The increases in wastewater are fairly typical since 2003, when the Assembly approved increases of 19 percent for water and 39 percent for wastewater. Yearly increases have been approved every year since. The large initial increase in 2003 came after 12 years of no increases. Buckland believes if the increases continue, it will not only hurt residential customers, but harm the chances of business growth.

“Rates could be a deterrent to business investment,” Buckland said.

Buckland also suggested a tier system, which Assembly member Beth Weldon questioned. Weldon asked whether or not it would eventually cost business owners more than the projected increases submitted. Buckland said he was unsure exactly how it would play out.

“What I would like to see is a tier system where (customers) pay their fair share relative to the burden on the system,” Buckland said.

Assembly member Rob Edwardson then asked who Buckland thought was paying the correct amount.

“I guess what I am trying to figure out in my head is am I paying too little? Are you paying too little?” Edwardson asked.

Buckland said he would like a rate study to help figure out exactly how to set up a fair system.

“Ultimately people should not complain if they are paying their fair share,” Buckland said.

No action was taken during the meeting. The Committee agreed to discuss the issue at a later date.

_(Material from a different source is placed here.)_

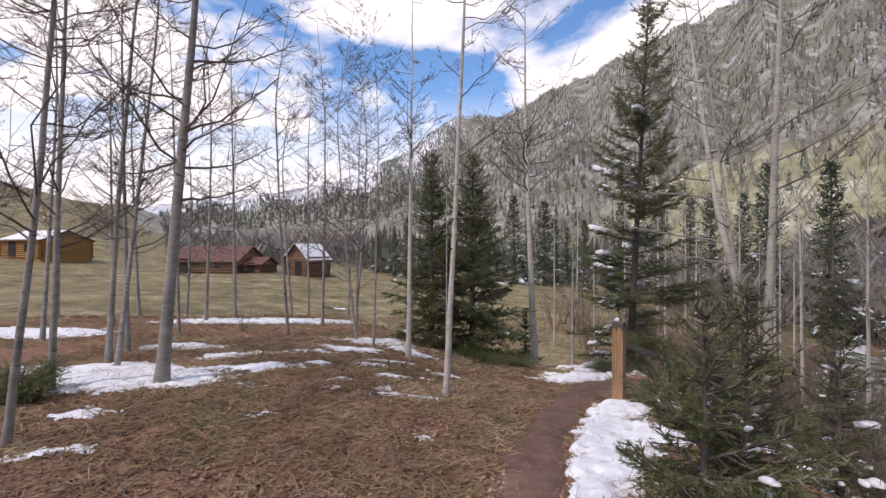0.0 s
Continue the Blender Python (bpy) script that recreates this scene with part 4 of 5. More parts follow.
# bearing and distance from the viewpoint over the water, height, kind, width
for az, d, H, kind, wide in ((79, 14.4, 12.5, 0, 1.0), (88, 13.8, 8.3, 1, 1.15), (96.5, 13.4, 11.5, 0, 0.95), (104.6, 14.0, 12.5, 1, 1.1), (110.3, 15.5, 14, 2, 1.0), (116, 13.2, 12, 1, 1.0), (123.5, 16, 14, 4, 1.1), (131, 13.2, 8.8, 3, 1.0), (137, 17, 14, 0, 1.0), (142, 15, 12, 4, 1.1), (148, 15.5, 12, 1, 1.1), (153, 19, 12, 0, 1.0), (160, 21, 10, 4, 1.3), (100, 19, 14, 0, 1.0), (113, 20, 14, 1, 1.1), (120, 19, 12.5, 0, 1.0), (127, 20, 13, 2, 1.2), (134, 22, 10, 1, 1.0), (145, 21, 10, 0, 1.1), (71, 15.8, 12, 4, 1.1), (66, 20, 13, 0, 1.0), (58, 19, 10, 4, 0.9), (62, 24, 12, 1, 1.0), (54, 22, 11, 0, 1.0), (75, 23, 14, 2, 1.0)):
    far_spruce(kind, 4.2 + d * math.sin(radians(az)), 7.9 + d * math.cos(radians(az)), H, az * 7.3, wide)
for x, y, H, kind, wide in ((4.0, 0.3, 5, 1, 0.9), (5.6, -1.6, 7.5, 4, 1.2), (2.6, -1.2, 5, 3, 0.8), (7.2, -2.6, 8.5, 0, 0.9), (3.2, -3.4, 8, 1, 1.0), (6.3, 0.6, 5.5, 1, 1.0), (4.9, -5.5, 12, 0, 1.0), (8.0, -6.5, 12, 4, 1.1), (1.5, -5.0, 10, 2, 1.0), (9.5, -9.5, 11, 1, 1.0)):
    far_spruce(kind, x, y, H, x * 77, wide)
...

Juneau homelessness continues to rise

Juneau is seeing an increase in homelessness.

That was part of a report given by CBJ Chief Housing Officer Scott Ciambor during the COW meeting Monday. In his report, Ciambor showed various numbers from Jan. 24, 2018 to display this increase. A total of 235 people were accounted for in unshelter, emergency shelter or transitional housing. This number is an increase from 2016 (211) and 2017 (215). Assembly member Norton Gregory asked if this increase was reflective of the city better tracking homelessness or if other factors played a role.

“My sense it is a multitude of factors,” Ciambor said. “I kind of think the impact of the lack of affordable housing, cost of living and the opioid epidemic.”

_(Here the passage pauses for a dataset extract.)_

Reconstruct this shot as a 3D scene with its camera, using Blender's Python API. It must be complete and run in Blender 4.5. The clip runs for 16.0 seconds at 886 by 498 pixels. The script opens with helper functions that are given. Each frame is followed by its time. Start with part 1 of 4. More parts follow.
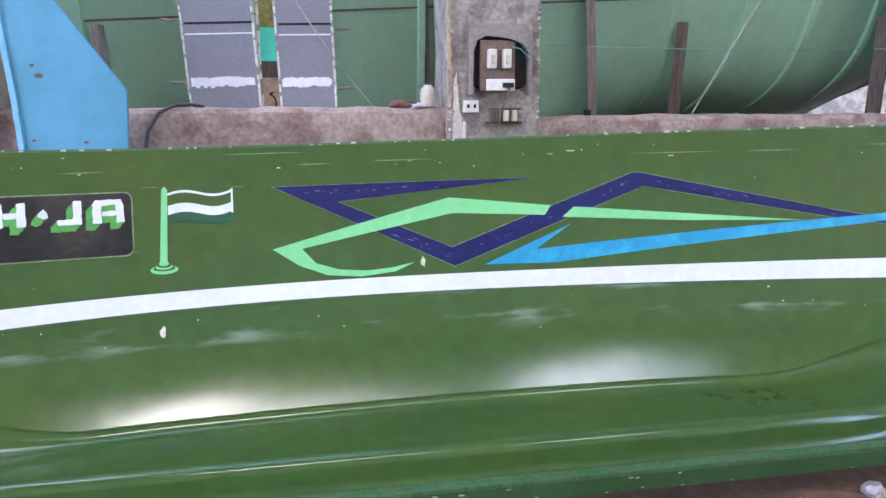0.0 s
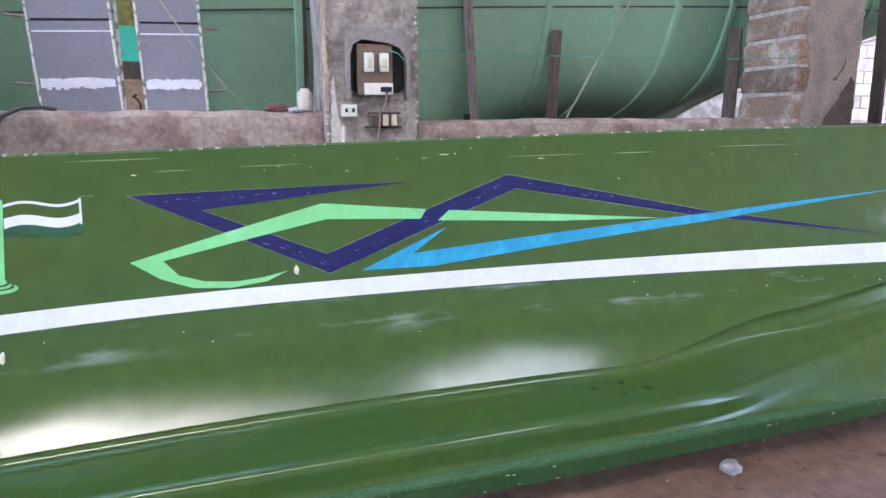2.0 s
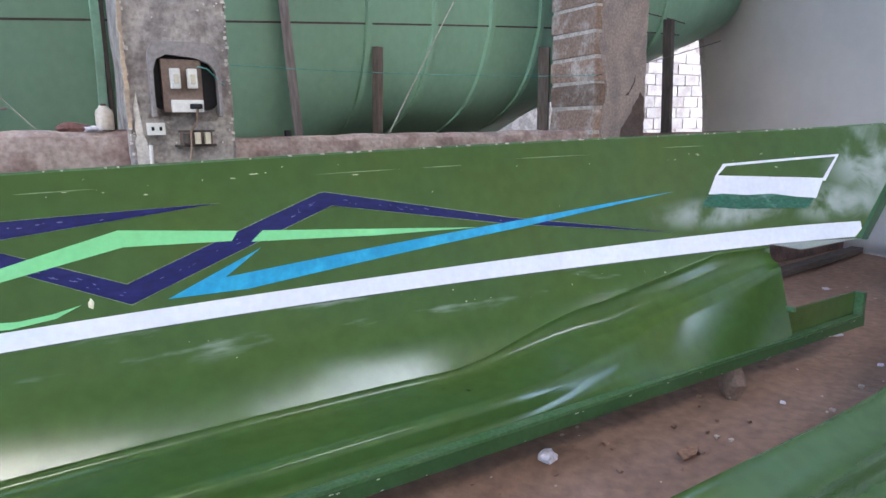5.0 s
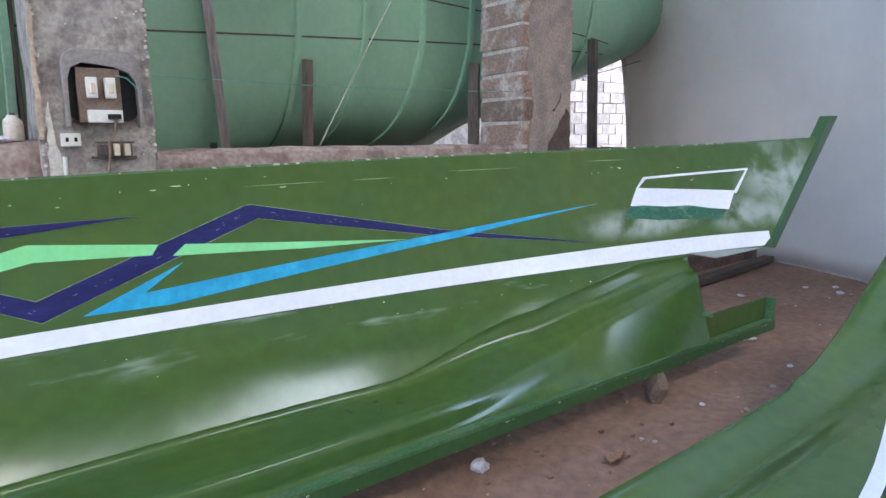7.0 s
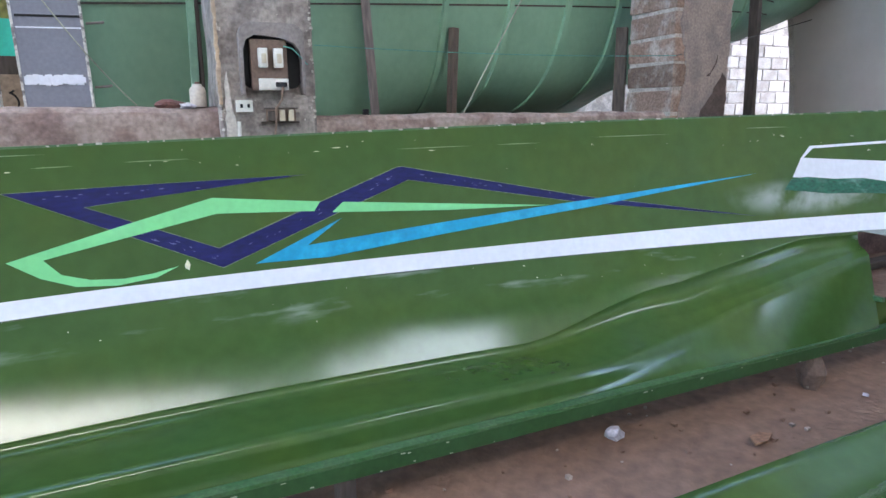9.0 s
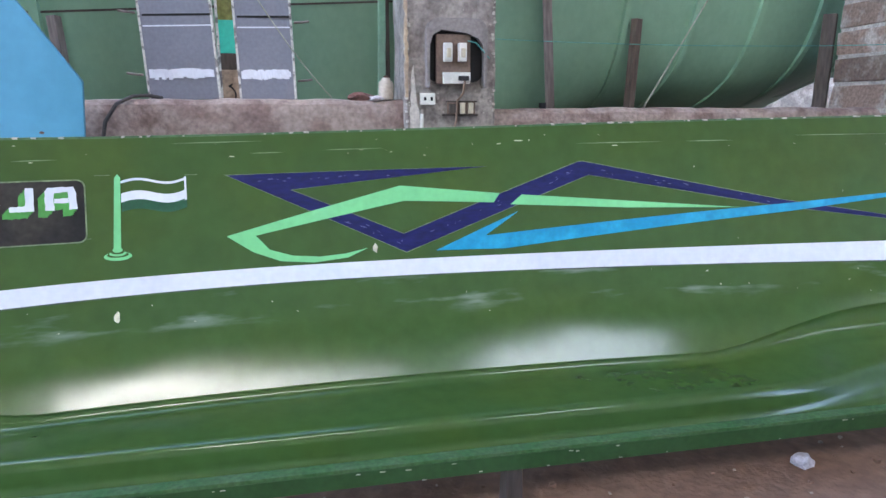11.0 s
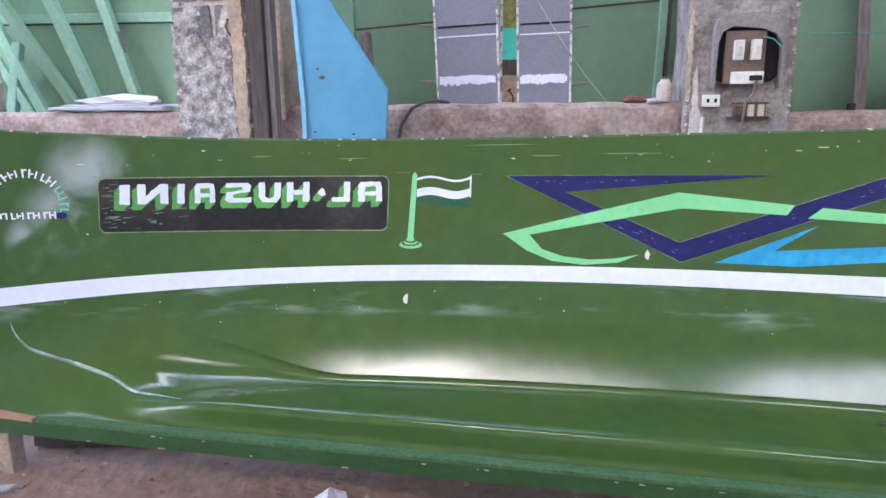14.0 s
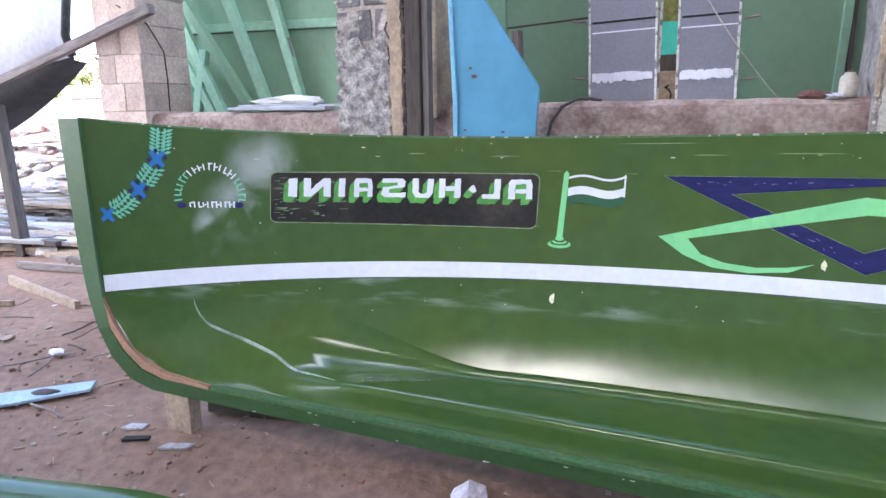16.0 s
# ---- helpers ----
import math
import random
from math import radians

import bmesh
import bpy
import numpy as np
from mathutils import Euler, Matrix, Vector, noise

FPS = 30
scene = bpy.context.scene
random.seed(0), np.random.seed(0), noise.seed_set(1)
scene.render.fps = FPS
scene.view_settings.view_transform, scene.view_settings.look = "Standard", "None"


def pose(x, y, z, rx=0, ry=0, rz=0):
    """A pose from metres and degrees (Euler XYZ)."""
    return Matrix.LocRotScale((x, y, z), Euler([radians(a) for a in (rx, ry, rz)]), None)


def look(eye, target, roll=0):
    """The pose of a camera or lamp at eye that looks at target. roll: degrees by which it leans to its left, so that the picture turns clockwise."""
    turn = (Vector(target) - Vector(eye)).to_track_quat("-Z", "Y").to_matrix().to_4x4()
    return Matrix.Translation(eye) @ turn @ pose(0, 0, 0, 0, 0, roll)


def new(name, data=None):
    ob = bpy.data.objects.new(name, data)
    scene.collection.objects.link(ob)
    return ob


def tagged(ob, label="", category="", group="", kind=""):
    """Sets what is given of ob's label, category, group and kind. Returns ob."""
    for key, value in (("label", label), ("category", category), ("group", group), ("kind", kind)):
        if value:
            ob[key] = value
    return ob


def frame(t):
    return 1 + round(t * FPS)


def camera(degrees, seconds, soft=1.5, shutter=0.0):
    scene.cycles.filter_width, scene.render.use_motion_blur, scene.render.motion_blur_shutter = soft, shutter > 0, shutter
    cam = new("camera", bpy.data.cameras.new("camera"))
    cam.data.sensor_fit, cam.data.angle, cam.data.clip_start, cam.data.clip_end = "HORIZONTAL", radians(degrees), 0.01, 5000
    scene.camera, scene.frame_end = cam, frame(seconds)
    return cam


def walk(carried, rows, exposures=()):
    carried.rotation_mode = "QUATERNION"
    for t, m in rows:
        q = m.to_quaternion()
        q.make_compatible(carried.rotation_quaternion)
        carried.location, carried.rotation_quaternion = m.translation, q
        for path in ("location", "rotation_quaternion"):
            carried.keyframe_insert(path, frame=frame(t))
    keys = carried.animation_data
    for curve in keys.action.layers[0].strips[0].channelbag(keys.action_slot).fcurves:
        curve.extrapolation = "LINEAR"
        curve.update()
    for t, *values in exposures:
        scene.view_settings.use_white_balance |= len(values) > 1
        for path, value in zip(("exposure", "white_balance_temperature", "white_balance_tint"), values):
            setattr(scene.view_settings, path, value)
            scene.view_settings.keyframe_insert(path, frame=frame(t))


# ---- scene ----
cam = camera(70.1, 16.0)
PATH = [
    (0, (0.2509, 0.3084, 1.271), (0.5578, 2.2388, 0.844), -0.3),
    (0.5, (0.2745, 0.314, 1.265), (0.6399, 2.2343, 0.842), -0.5),
    (1, (0.2892, 0.318, 1.265), (0.7328, 2.2203, 0.839), -0.3),
    (1.5, (0.3207, 0.3117, 1.268), (0.8553, 2.1903, 0.84), -0.2),
    (2, (0.3452, 0.3097, 1.268), (0.9525, 2.1698, 0.854), -0.2),
    (2.5, (0.3697, 0.3045, 1.267), (1.0577, 2.1376, 0.856), -0.4),
    (3, (0.3839, 0.2962, 1.27), (1.1478, 2.1005, 0.866), -0.4),
    (3.5, (0.3996, 0.2821, 1.272), (1.2355, 2.0547, 0.871), -0.7),
    (4, (0.4159, 0.2669, 1.273), (1.3077, 2.0135, 0.88), -1.0),
    (4.5, (0.439, 0.2569, 1.28), (1.3949, 1.9699, 0.895), -1.3),
    (5, (0.4621, 0.2396, 1.288), (1.4867, 1.9136, 0.904), -0.9),
    (5.2, (0.4685, 0.2367, 1.286), (1.5267, 1.8902, 0.905), -0.8),
    (7.3, (0.4784, 0.2066, 1.276), (1.676, 1.7709, 0.936), -0.5),
    (7.5, (0.4809, 0.1871, 1.273), (1.6221, 1.7931, 0.929), -1.3),
    (8, (0.4475, 0.1762, 1.265), (1.472, 1.8533, 0.894), -0.6),
    (8.5, (0.4248, 0.1808, 1.262), (1.3541, 1.9059, 0.862), -0.0),
    (9, (0.41, 0.1977, 1.253), (1.2464, 1.9649, 0.83), -0.6),
    (9.2, (0.4337, 0.1896, 1.246), (1.22, 1.978, 0.82), -0.4),
    (11.3, (0.3116, 0.2175, 1.251), (0.6335, 2.1423, 0.816), -0.3),
    (11.5, (0.3086, 0.211, 1.254), (0.5901, 2.1437, 0.821), -0.4),
    (12, (0.2909, 0.2111, 1.257), (0.459, 2.1585, 0.833), -0.2),
    (12.5, (0.281, 0.2057, 1.259), (0.3128, 2.158, 0.827), -0.2),
    (13, (0.2622, 0.1987, 1.26), (0.1631, 2.1492, 0.829), 0.1),
    (13.5, (0.2466, 0.1918, 1.261), (-0.0067, 2.1286, 0.833), -0.4),
    (14, (0.233, 0.1844, 1.261), (-0.1441, 2.1015, 0.831), -0.5),
    (14.5, (0.2238, 0.1923, 1.262), (-0.264, 2.0838, 0.835), -0.8),
    (15, (0.2124, 0.1853, 1.26), (-0.3667, 2.0506, 0.83), -0.7),
    (15.5, (0.2013, 0.1761, 1.256), (-0.4826, 2.0078, 0.834), -0.8),
    (16, (0.1886, 0.1684, 1.257), (-0.594, 1.9594, 0.829), -0.8),
]
walk(cam, [(t, look(eye, target, roll)) for t, eye, target, roll in PATH], exposures=[(0.0, 3.6, 6200, 16.0), (3.5, 3.48, 6350, 12.5), (5.0, 3.42, 6350, 10.5), (7.5, 3.42, 6350, 8.0), (9.0, 3.35, 6200, 7.0), (11.5, 3.4, 6100, 12.0), (13.5, 3.55, 6250, 18.0), (16.0, 3.45, 6300, 15.0)])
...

With the addition of an emergency cold weather sheltered added this past winter, Weldon wanted to know if the addition actually led to the intended result.

“Looking at these numbers, it looks like we did a lot of stuff and made no difference or we did a lot of stuff and people just used it,” Weldon said.

Ciambor agreed that the numbers, especially the number of unsheltered homelessness (44) in the study was still too high although it was a decrease from 2017 (59).

In discussing the cold weather shelter, Ciambor shared numbers of people who used the shelter. Ciambor said the average number of people using the facility was between 20-25 and that maximum capacity was 30. Ciambor did not have numbers available for how many nights the shelter reached maximum capacity. Ciambor added that the shelter was successful due to its narrowed usage. The facility opened for 70 nights between Dec. 1 through April 15 when temperatures dropped 32 degrees Fahrenheit or lower.

“It was very focused,” Ciambor said. “It did what it was supposed to do and did not try to do too much more.”

Irene Gallion, CBJ Housing and Homeless Services Coordinator, presented a way to help manage the homelessness issue by using a coordinated entry referral system. The system, Gallion said, would prioritize individuals for housing based on their needs. When clients enter the homelessness services system in Juneau, staff will collect data that is used to develop a vulnerability index. Those who are more vulnerable may use shelters more often than most and could have more police interaction.

“Our most vulnerable population is also our most expensive,” Gallion said. “So if we help stabilize their lives, we help reduce costs and we have a humanitarian accomplishment.”